Making your own Greenland Paddle
Help is online! No matter where you live you can always consult advice for your paddle-making questions on the Greenland forum, or search the archives for answers to past questions.
One of the beauties of the Greenland-style paddle is that not only is it an excellent performer, but making one is also an inexpensive, fun and rewarding project. Imagine making a paddle for $20 that works better than many commercial paddles costing $400 or more.
Getting started in Greenland-style is not always easy, because few kayak shops stock good Greenland-style paddles (GPs). There are a few reasons for this, the first being that Greenland-style, while growing, is still not as well known as other recreational kayaking disciplines. The other reason is that a GP is such a personal item, that an "off-the-rack" paddle probably won't fit you very well. Sooner or later many, if not most, G-style kayakers either make or buy a custom paddle. This is not surprising when you consider that a GP must be tailored to your grip size for holding the blades, the loom length for determining your hand spread and the overall length.

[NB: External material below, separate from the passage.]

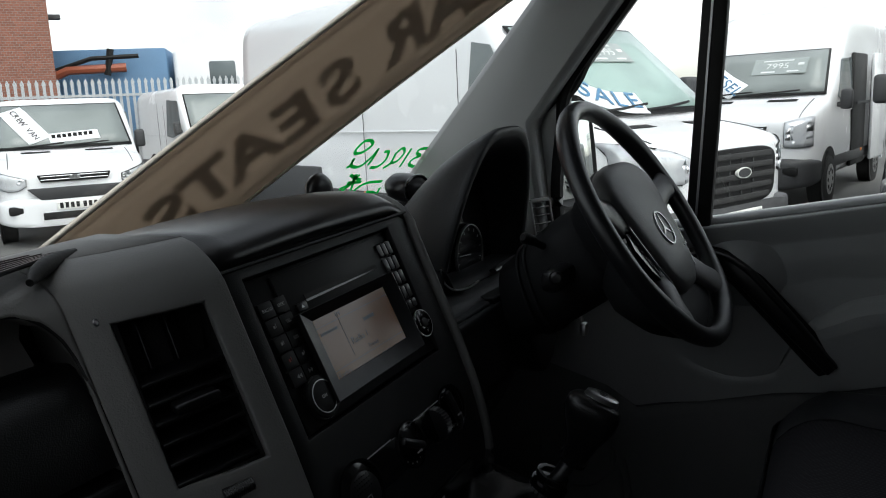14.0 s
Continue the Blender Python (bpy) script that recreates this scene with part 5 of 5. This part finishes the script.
def van(label, heading, at, length, height, paint, style, half=0.98, size=1.06, shape=None, deep=0.72, seams=(-0.90, 1.7), screen=None):
    """A panel van with its nose at `at`; its x axis points ahead, y to its left."""
    M = Matrix.Translation((at[0], at[1], GROUND)) @ pose(0, 0, 0, 0, 0, heading) @ Matrix.Scale(size, 4)
    v = thing("van", M.translation, label, "van", "parked vans")
    w, L, H = half, length, height
    s = {"big": dict(cowl=(-0.98, 1.36), top=(-1.78, H - 0.16), hood=1.12), "old": dict(cowl=(-0.95, 1.42), top=(-1.62, min(2.05, H - 0.1)), hood=1.18), "low": dict(cowl=(-1.00, 1.27), top=(-1.80, H - 0.10), hood=1.06)}[style]
    (cx, cz), (tx, tz), hz = s["cowl"], s["top"], s["hood"]
    if shape:
        cx, cz, tx, tz, hz = shape
    tz = min(tz, 2.12)

    def vp(name, bm, mat, parent=None, lab="", **kw):
        return part(name, xf(bm, M), mat, parent or v, lab, **kw)

    st = [(0.00, w * 0.62, 0.42, hz - 0.10), (-0.03, w * 0.74, 0.38, hz - 0.04), (-0.12, w * 0.87, 0.34, hz), (-0.35, w * 0.96, 0.32, hz + (cz - hz) * 0.35), (-0.65, w * 0.99, 0.30, hz + (cz - hz) * 0.7), (cx, w, 0.30, cz), (cx - 0.02, w, 0.30, cz + 0.02), ((cx + tx) / 2, w, 0.30, (cz + tz) / 2 + 0.02), (tx, w, 0.30, tz), (tx - 0.15, w, 0.30, tz + (0.10 if H < 2.2 else 0.22)), (tx - 0.6, w, 0.30, min(H, tz + 0.6)), (tx - 1.0, w, 0.30, H), (-L + 0.25, w, 0.30, H), (-L + 0.04, w * 0.99, 0.32, H - 0.03), (-L, w * 0.95, 0.36, H - 0.10)]
    vp("body", sections(st, w), paint, lab="painted van body", angle=45)

    def at_x(x):
        for a, q in zip(st, st[1:]):
            if q[0] <= x <= a[0]:
                f = (a[0] - x) / max(1e-6, a[0] - q[0])
                return [a[k] + (q[k] - a[k]) * f for k in (1, 2, 3)]
        return list((st[0] if x > 0 else st[-1])[1:])

    def side_y(x, z):
        hw, zb, zt = at_x(x)
        q = min(1.0, abs(z - (zb + zt) / 2) / ((zt - zb) / 2))
        return hw * (1 - q ** (2 / 0.22)) ** 0.11 * (1 - 0.075 * smooth(1.1, 2.7, z))

    def top_z(x, y):
        hw, zb, zt = at_x(x)
        q = min(1.0, abs(y) / hw)
        return (zb + zt) / 2 + (zt - zb) / 2 * (1 - q ** (2 / 0.22)) ** 0.11

    def nose_x(y, z):
        lo, hi = -1.2, 0.0
        if side_y(0.0, z) >= abs(y):
            return 0.0
        for _ in range(26):
            m_ = (lo + hi) / 2
            if side_y(m_, z) >= abs(y):
                lo = m_
            else:
                hi = m_
        return lo

    def ws_pt(u, k, lift=0.01):
        """u across (-1..1, positive to the van's left), k up the windscreen (0..1)."""
        x, z = cx + (tx - cx) * k, cz + (tz - cz) * k
        y = u * w * (0.90 - 0.10 * k)
        return Vector((x + lift * 0.8 + 0.02 - 0.05 * u * u, y, z + lift))

    vp("screen_border", sheet(lambda u, k: ws_pt(u, k, 0.014), span(-1.035, 1.035, 8), span(0.015, 0.985, 4)), M_RUBBER, lab="black band round the windscreen", solid=0.010)
    glass = vp("windscreen", sheet(lambda u, k: ws_pt(u, k, 0.022), span(-1, 1, 8), span(0.06, 0.95, 4)), screen or M_VSCREEN, lab="windscreen with the sky's reflection in its colour", solid=0.012)
    for sgn in (-1, 1):
        def side(x, z, sg=sgn):
            return Vector((x, sg * (w * (1 - 0.075 * smooth(1.1, 2.7, z)) + 0.004), z))
        vp("side_window", loft([[side(x, z) + Vector((0, sgn * e, 0)) for x, z in ((cx - 0.42, cz - 0.02), (tx - 0.02, tz - 0.14), (tx - deep, tz - 0.10), (tx - deep - 0.08, cz - 0.10), (min(cx - 0.75, tx - deep + 0.3), cz - 0.14))] for e in (-0.01, 0.006)]), M_VGLASS, lab="dark door window", bevel=0.004)
        vp("door_joint", join(box((tx + seams[0], sgn * (w + 0.001), 1.15), (0.005, 0.006, 1.5)), box((-L + seams[1], sgn * (w - 0.002), 1.2), (0.005, 0.006, 1.5))), M_FRONTGREY)
        vp("side_strip", box((-L / 2 - 0.4, sgn * (w + 0.004), 0.55), (L * 0.72, 0.03, 0.14), 0.01), M_BUMPER, lab="black side moulding")
        vp("crease", box((-L / 2 - 0.7, sgn * (w * 0.995 + 0.001), 1.22), (L * 0.6, 0.012, 0.018), 0.004), paint)
        vp("marker", box((-L * 0.55, sgn * (w + 0.022), 0.60), (0.07, 0.012, 0.04), 0.004), M_ORANGE, lab="amber side marker")
        vp("mirror", join(box((cx - 0.42, sgn * (w + 0.16), 1.42), (0.14, 0.22, 0.36), 0.05, 3) if style == "big" else box((cx - 0.42, sgn * (w + 0.10), 1.37), (0.12, 0.15, 0.27), 0.04, 3), box((cx - 0.42, sgn * (w + 0.03), 1.30), (0.08, 0.14, 0.07), 0.02)), M_BUMPER, lab="black door mirror")
        for wx in (-0.95, -L + 1.15):
            vp("wheel_arch", tube([(wx, sgn * (w - 0.02), 0.36), (wx, sgn * (w + 0.006), 0.36)], 0.41, 28), M_RUBBER, lab="dark wheel arch")
            tyre = vp("wheel", tube([(wx, sgn * (w - 0.20), 0.335), (wx, sgn * (w - 0.19), 0.335), (wx, sgn * (w + 0.0), 0.335), (wx, sgn * (w + 0.022), 0.335)], [0.30, 0.335, 0.335, 0.29], 28), M_TYRE, lab="black tyre")
            vp("rim", tube([(wx, sgn * (w - 0.02), 0.335), (wx, sgn * (w + 0.028), 0.335)], [0.20, 0.205], 20), M_STEEL, tyre, "silver steel rim")
            vp("hub", join(*[tube([(wx + 0.13 * math.cos(q), sgn * (w + 0.027), 0.335 + 0.13 * math.sin(q)), (wx + 0.13 * math.cos(q), sgn * (w + 0.033), 0.335 + 0.13 * math.sin(q))], 0.028, 8) for q in (2 * math.pi * i / 8 for i in range(8))]), M_RUBBER, tyre)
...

Fun Fact: "Boning" a Paddle
A common practice among some Inuit was using a smooth bone, rubbed hard on the paddle, to compress the surface fibers, close the pores and polish it. "Boning" or "burnishing" a paddle in this way is easy to do and helps harden the surface of a soft, newly sanded WRC paddle. Although a bone is ideal, anything harder than the paddle, as long as it is smooth and rounded, can be used. The shaft of a large screwdriver or a burnishing rod works well.
As a bit of trivia, "boning a bat," using a soup bone or large cow bone, used to be a common practice in the old days of baseball for preparing a wooden bat prior to hitting with it for the first time.